A rural expatriate examines the pain caused by leaving the place she loved, the struggle involved in aligning her sexuality with faith and hometown values, and the devastation wrought by rural depopulation.
Hoffert grew up in a tiny North Dakota farm town. From a young age the author understood she was gay. After attending college, she established a successful professional career and satisfying personal life in Minneapolis. Though the lure of home persisted, when she returned, she remained mute regarding her sexual preference. “There is something that silences the stories of lives,” she writes, “…and something that pushes those who cannot stand the silence away from the beauty that was once their childhood home.” Hoffert returned home for a month during harvest season, intent on exploring the stark, beautiful landscape, working on the family farm and discovering the root of the ingrained silence surrounding her sexuality. Woven into the author’s personal exploration are startling and sad facts on the state of rural life in America, illustrating the “painfully irreversible population decline” that is leading to the extinction of small towns across the country.
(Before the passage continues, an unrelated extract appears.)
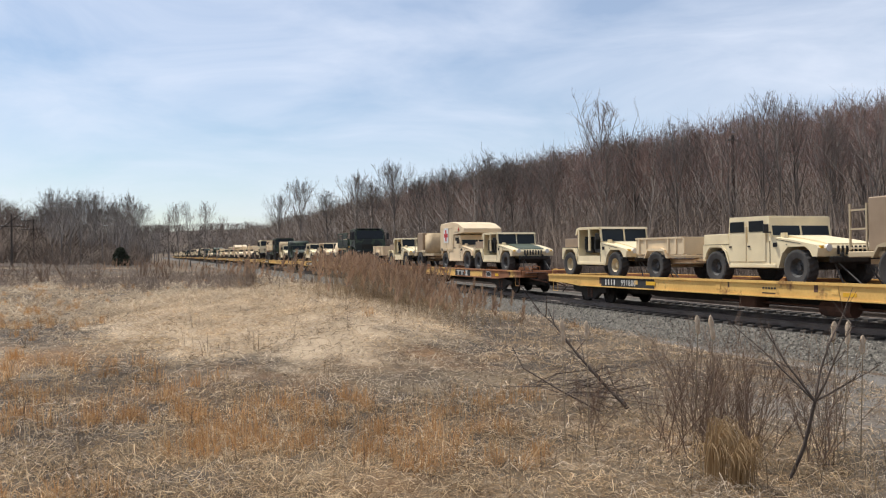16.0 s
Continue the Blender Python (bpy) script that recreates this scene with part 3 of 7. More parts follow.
# the mass of the wood behind: many small bare trees as one body of stuff
def stand(name, x, y, h, shapes, materials, label, seed, widen=1.0):
    r = np.random.RandomState(seed)
    keep = (np.abs(np.degrees(np.arctan2(x, y)) + 18.4) > 1.1) | (np.arange(len(x)) % 3 == 0)      # thinned below the power line
    x, y, h = x[keep], y[keep], h[keep]
    pick, a = r.randint(0, len(shapes), len(x)), r.rand(len(x)) * 6.283
    z = land(x, y) - 0.1
    wd = h * widen * r.uniform(0.85, 1.25, len(x))
    vs, ts, ix, n0 = [], [], [], 0
    for k, (V, T, M) in enumerate(shapes):
        s = np.nonzero(pick == k)[0]
        c, n = np.cos(a[s])[:, None], np.sin(a[s])[:, None]
        P = np.empty((len(s), len(V), 3))
        P[:, :, 0] = x[s, None] + (V[:, 0] * c - V[:, 1] * n) * wd[s, None]
        P[:, :, 1] = y[s, None] + (V[:, 0] * n + V[:, 1] * c) * wd[s, None]
        P[:, :, 2] = z[s, None] + V[:, 2] * h[s, None]
        vs.append(P.reshape(-1, 3))
        ts.append((T[None] + (n0 + len(V) * np.arange(len(s)))[:, None, None]).reshape(-1, 3))
        ix.append(np.tile(M, len(s)))
        n0 += len(s) * len(V)
    return tagged(new(name, raw_np(name, np.concatenate(vs), np.concatenate(ts), materials, np.concatenate(ix))), label, "woods", kind="stuff")


def shape_arrays(tv, tf, wv, wf):
    T = []
    for off, fs in ((0, tf), (len(tv), wf)):
        for f in fs:
            T += [(f[0] + off, f[i] + off, f[i + 1] + off) for i in range(1, len(f) - 1)]
    M = [0] * sum(len(f) - 2 for f in tf) + [1] * sum(len(f) - 2 for f in wf)
    return np.array(list(tv) + list(wv)), np.array(T), np.array(M)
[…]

Hoffert ponders the meaning of this loss and whether she is a member of “the first generation to realize that the world of rural America—both the good and bad of it—will never again be as it once was.” The author’s mostly quiet narrative includes a wealth of haunting images and ideas that will linger long after the last sentence.
A heartfelt love song to a place and its people as well as an honest and rewarding rendering of the author’s interior landscape.